Lage intersperses three solo guitar pieces on the album — unclassifiable études in which he overdubs his own improvisations with himself. The folk and roots make it clear this is a guitar album — the kind of experiment that recalls the immersion of Gary Burton and Steve Swallow in "guitaristic" rock-influenced composition, or their collaborator Pat Metheny. But Lage, with his taste in vintage acoustic and electric-guitar sounds, his own mix of influences, and this unusual ensemble, is doing something just as radical.

Another side of the "guitaristic" is being explored by the French-born tenor- and soprano-saxophonist Jérôme Sabbagh (now living in Brooklyn). A few years ago, with One Two Three (Bee Jazz), he proved he could hold his own on a classic tenor-trio album playing standards, his pliant tone, rhythmic imagination, and gorgeous execution making the familiar strange and wonderful. On I Will Follow You (Bee Jazz), which was released late last year, he joins forces with fortysomething guitar genius Ben Monder and 72-year-old French-Swiss drummer Daniel Humair (no bass!). Here is a mix of free improv and composed pieces, each integral in its own way. So Sabbagh's "More" — with its halting unison line for tenor and guitar and a double-time bebopping sax cadenza — turns comic when the unison theme returns with big, dirty guitar distortion.
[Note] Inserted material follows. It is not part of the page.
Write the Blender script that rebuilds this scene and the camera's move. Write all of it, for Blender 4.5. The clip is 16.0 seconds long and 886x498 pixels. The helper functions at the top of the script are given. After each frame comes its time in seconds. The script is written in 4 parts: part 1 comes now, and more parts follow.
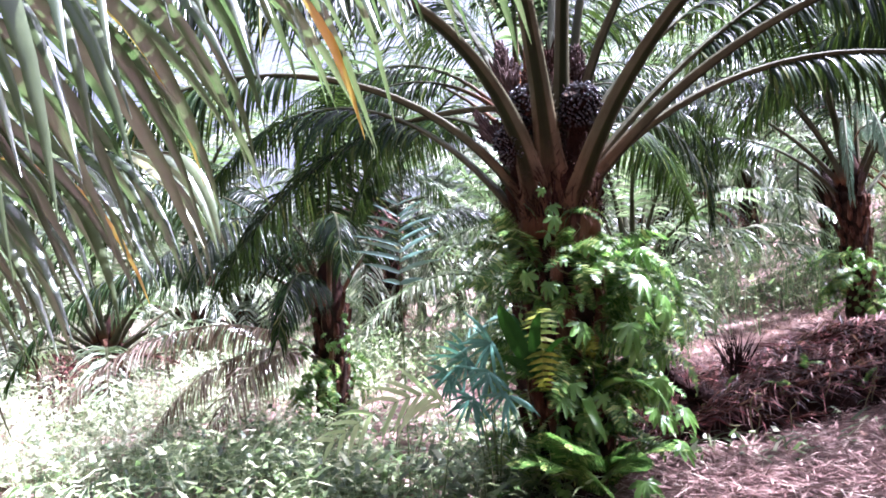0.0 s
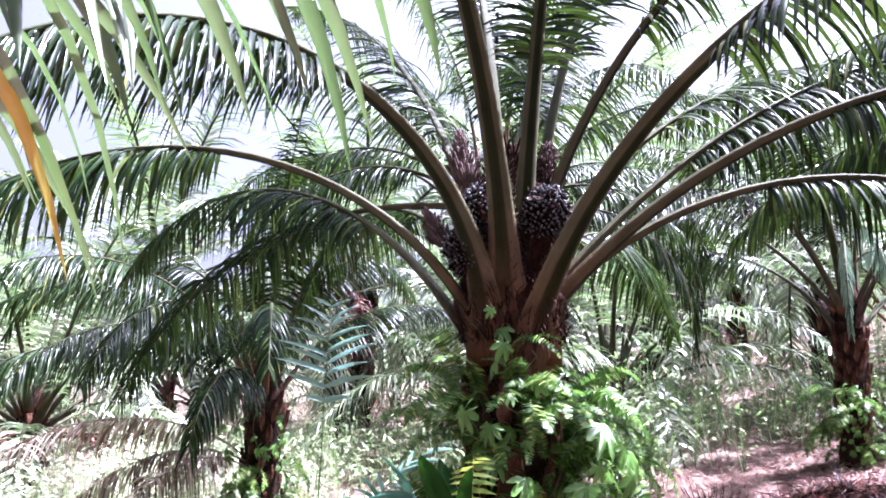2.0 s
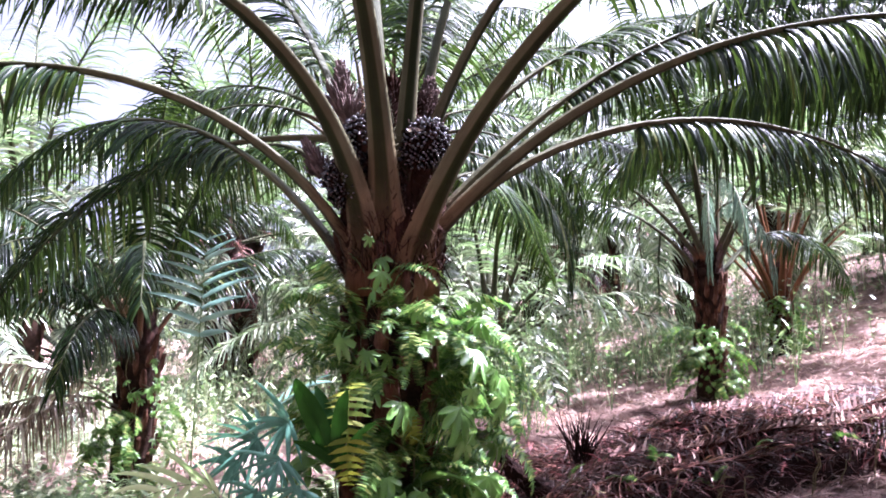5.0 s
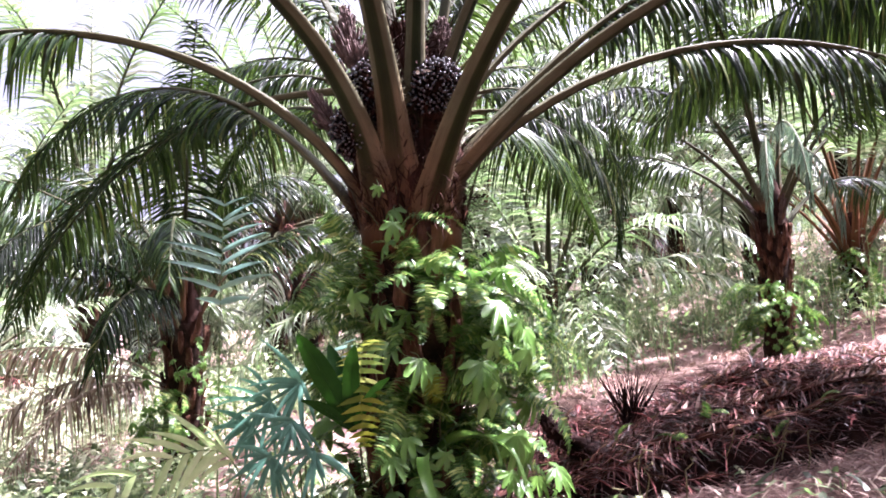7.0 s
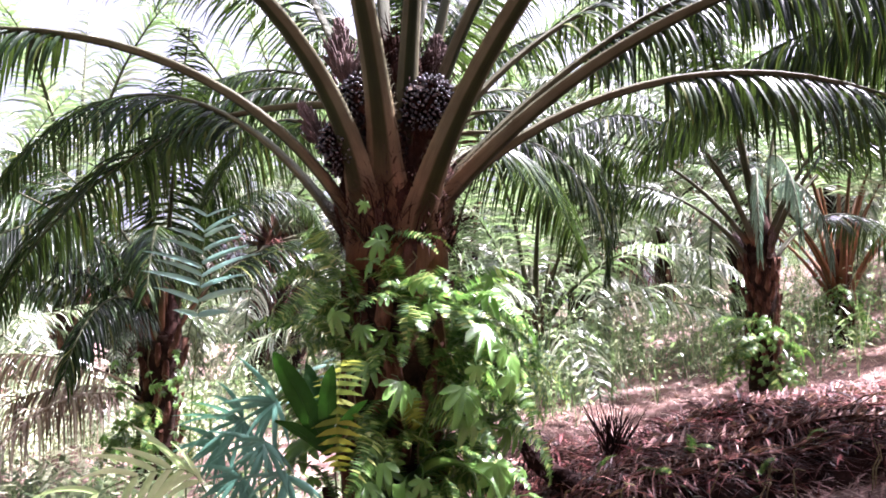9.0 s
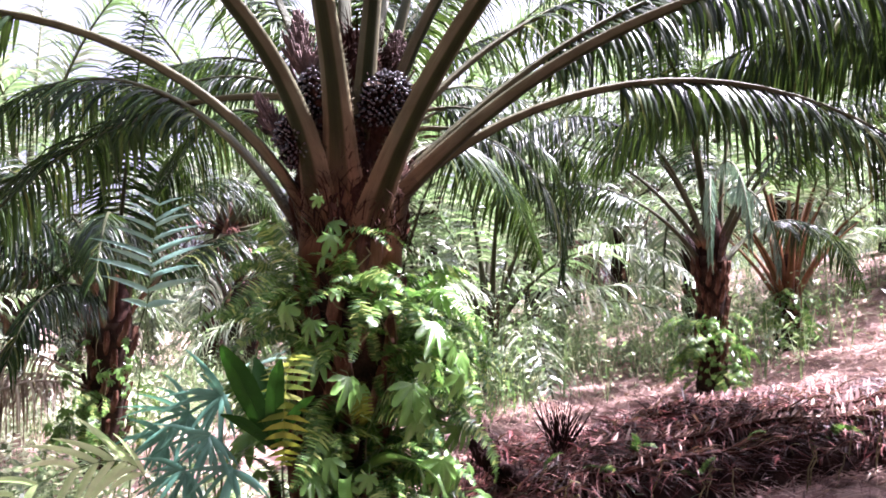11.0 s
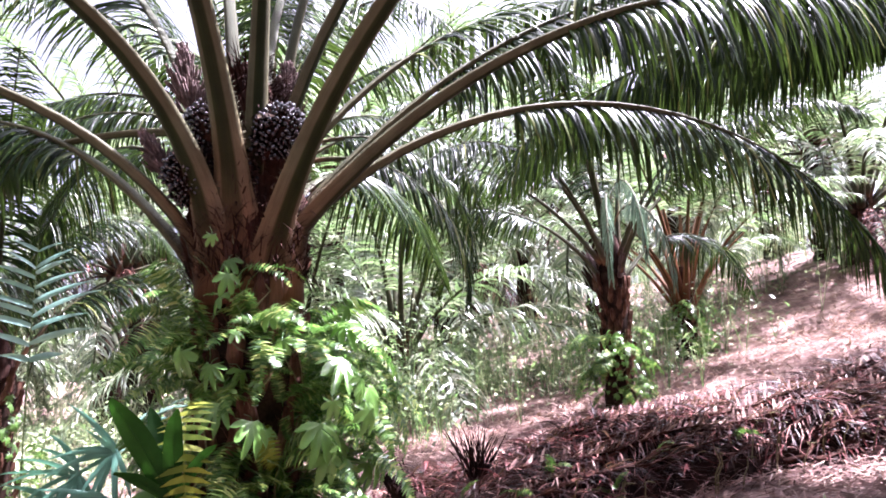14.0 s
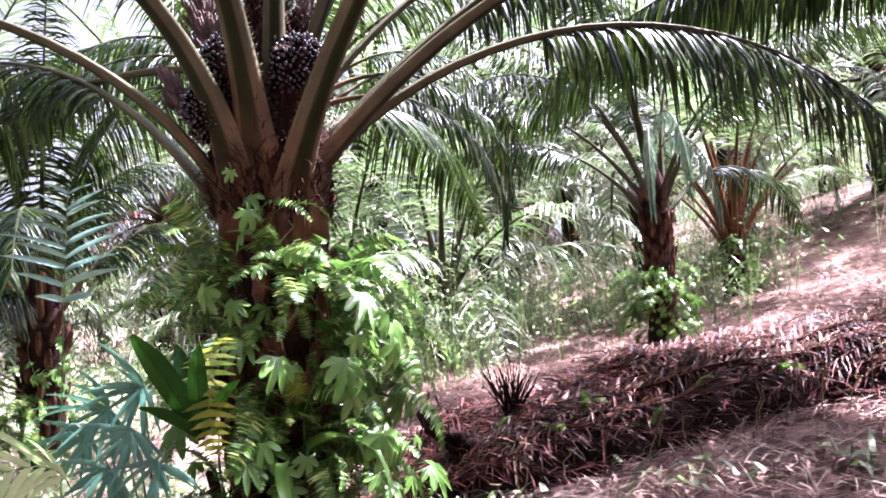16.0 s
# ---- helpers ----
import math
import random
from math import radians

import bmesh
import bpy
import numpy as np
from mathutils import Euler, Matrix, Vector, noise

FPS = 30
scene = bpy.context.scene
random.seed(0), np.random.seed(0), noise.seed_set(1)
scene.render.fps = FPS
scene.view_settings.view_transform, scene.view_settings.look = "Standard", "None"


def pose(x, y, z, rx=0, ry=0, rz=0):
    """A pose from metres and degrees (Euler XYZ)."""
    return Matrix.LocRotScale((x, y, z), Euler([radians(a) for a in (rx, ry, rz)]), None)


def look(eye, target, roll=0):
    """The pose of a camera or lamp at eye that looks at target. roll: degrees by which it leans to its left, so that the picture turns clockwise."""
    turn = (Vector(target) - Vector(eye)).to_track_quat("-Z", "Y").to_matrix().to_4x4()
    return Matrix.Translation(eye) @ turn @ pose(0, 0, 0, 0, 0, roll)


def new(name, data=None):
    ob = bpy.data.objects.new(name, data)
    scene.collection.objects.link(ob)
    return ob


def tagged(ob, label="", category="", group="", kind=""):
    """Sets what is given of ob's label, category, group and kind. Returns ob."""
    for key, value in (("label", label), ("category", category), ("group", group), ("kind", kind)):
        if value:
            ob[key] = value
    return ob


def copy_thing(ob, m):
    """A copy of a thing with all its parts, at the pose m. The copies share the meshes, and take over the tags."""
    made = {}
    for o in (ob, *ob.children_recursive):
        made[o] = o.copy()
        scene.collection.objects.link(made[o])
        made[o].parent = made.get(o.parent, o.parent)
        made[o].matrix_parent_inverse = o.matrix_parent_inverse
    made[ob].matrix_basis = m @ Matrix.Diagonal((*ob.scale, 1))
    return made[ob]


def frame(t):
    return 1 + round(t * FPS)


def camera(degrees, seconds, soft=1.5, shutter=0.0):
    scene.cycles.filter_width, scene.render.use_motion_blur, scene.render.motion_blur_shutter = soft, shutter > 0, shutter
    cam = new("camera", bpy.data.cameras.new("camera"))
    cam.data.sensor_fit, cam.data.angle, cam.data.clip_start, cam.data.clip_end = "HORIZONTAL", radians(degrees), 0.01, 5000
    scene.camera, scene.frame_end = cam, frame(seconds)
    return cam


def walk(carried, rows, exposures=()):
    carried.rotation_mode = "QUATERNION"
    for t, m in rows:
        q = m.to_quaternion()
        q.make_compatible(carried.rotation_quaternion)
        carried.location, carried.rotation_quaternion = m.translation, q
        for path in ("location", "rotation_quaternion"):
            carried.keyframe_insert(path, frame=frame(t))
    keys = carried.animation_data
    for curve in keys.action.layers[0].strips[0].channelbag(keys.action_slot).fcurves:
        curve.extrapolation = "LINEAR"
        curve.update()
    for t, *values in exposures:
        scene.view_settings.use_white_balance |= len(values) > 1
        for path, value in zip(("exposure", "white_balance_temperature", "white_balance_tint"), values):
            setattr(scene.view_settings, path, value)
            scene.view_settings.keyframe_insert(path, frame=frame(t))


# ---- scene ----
cam = camera(59.8, 16.0, soft=1.8)
PATH = [
    (0, (-0.158, 0.128, 1.7), (-0.094, 2.123, 1.831), -3.2),
    (0.5, (0.067, 0.396, 1.736), (-0.056, 2.383, 1.926), -1.8),
    (1, (0.183, 0.704, 1.74), (0.057, 2.696, 1.863), 1.1),
    (1.5, (0.25, 0.973, 1.843), (0.27, 2.963, 2.04), -0.4),
    (1.7, (0.263, 1.005, 1.951), (0.32, 2.991, 2.179), -0.9),
    (2, (0.264, 1.085, 2.037), (0.356, 3.054, 2.376), 1.4),
    (2.5, (0.293, 1.15, 2.07), (0.482, 3.104, 2.448), -1.8),
    (3, (0.298, 1.126, 2.021), (0.531, 3.078, 2.394), 0.3),
    (3.5, (0.356, 1.147, 1.967), (0.799, 3.075, 2.261), 1.1),
    (4, (0.393, 1.134, 1.931), (0.991, 3.026, 2.179), 0.7),
    (4.5, (0.388, 1.106, 1.899), (0.972, 3.003, 2.14), 0.5),
    (5, (0.327, 1.079, 1.86), (0.71, 3.028, 2.095), 0.9),
    (5.2, (0.336, 1.067, 1.827), (0.661, 3.025, 2.069), -0.1),
    (7.3, (0.708, 1.414, 1.681), (0.905, 3.398, 1.847), -1.1),
    (7.5, (0.697, 1.445, 1.686), (0.903, 3.429, 1.842), 0.4),
    (8, (0.686, 1.481, 1.696), (0.833, 3.465, 1.901), 0.4),
    (8.5, (0.711, 1.481, 1.697), (0.917, 3.456, 1.929), 0.3),
    (9, (0.715, 1.472, 1.691), (0.959, 3.443, 1.934), 0.6),
    (9.5, (0.719, 1.475, 1.687), (1.006, 3.439, 1.927), 1.3),
    (11.8, (0.766, 1.427, 1.725), (1.145, 3.378, 1.948), 1.0),
    (12, (0.752, 1.487, 1.691), (1.144, 3.435, 1.918), 0.6),
    (12.5, (0.761, 1.503, 1.69), (1.2, 3.444, 1.894), 0.5),
    (13, (0.767, 1.507, 1.717), (1.235, 3.436, 1.956), 0.4),
    (13.5, (0.796, 1.518, 1.738), (1.356, 3.416, 2.03), -2.0),
    (14, (0.795, 1.505, 1.738), (1.373, 3.397, 2.036), -2.1),
    (14.5, (0.784, 1.501, 1.728), (1.331, 3.403, 2.016), -2.2),
    (15, (0.77, 1.513, 1.696), (1.283, 3.435, 1.9), -1.1),
    (15.5, (0.809, 1.532, 1.69), (1.369, 3.443, 1.874), -0.7),
    (16, (0.956, 1.593, 1.687), (1.413, 3.534, 1.843), -2.8),
]
walk(cam, [(t, look(eye, target, roll)) for t, eye, target, roll in PATH], [(0, 3.23, 5350, 31), (3, 3.32, 5350, 31), (5.2, 3.35, 5500, 31), (7.3, 3.4, 5850, 32), (16, 3.46, 5700, 32)])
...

There's plenty of free squall here and (on "Saloon") a bit of "Kashmir" riffing. The tension between abstract and familiar — atmospheric guitar washes and bebop, rock and jazz — always pays off. There's even a slow, tender "I Should Care." Sabbagh comes to the Beehive on the 27th with guitarist Nadav Remez, bassist Tamir Shmerling, and drummer Eran Fink.

The title track from Michael Feinberg's With Many Hands sets up a floating, off-kilter theme between tenor and alto sax that could be a 21st-century updating of the encounters between Lee Konitz and Warne Marsh. But that would give a false impression of the whole. Feinberg likes compositions with plenty of clearly defined objectives and plenty of open space. But he also has a taste for more-aggressive rock rhythms. So he launches that beautiful interplay for tenor Noah Preminger and alto Godwin Louis, but also steely unison lines for pianist Julian Shore and guitarist Alex Wintz. Listen to the insidious gravitational pull of Shore's Fender Rhodes chords and Feinberg's bass on the theme of "Temple Tales," or the all-out aggression of "The Hard Stuff." Feinberg is only 23, and all the players on the CD are under 25. (Daniel Platzman is the drummer.) They'll all be at the Beehive on April 26.

One other show for jazz and guitar freaks: though, to my knowledge, they're not selling a CD, jazz-rock-guitar godfathers Mick Goodrick and John Abercrombie front a quartet at Johnny D's this Friday, the 15th.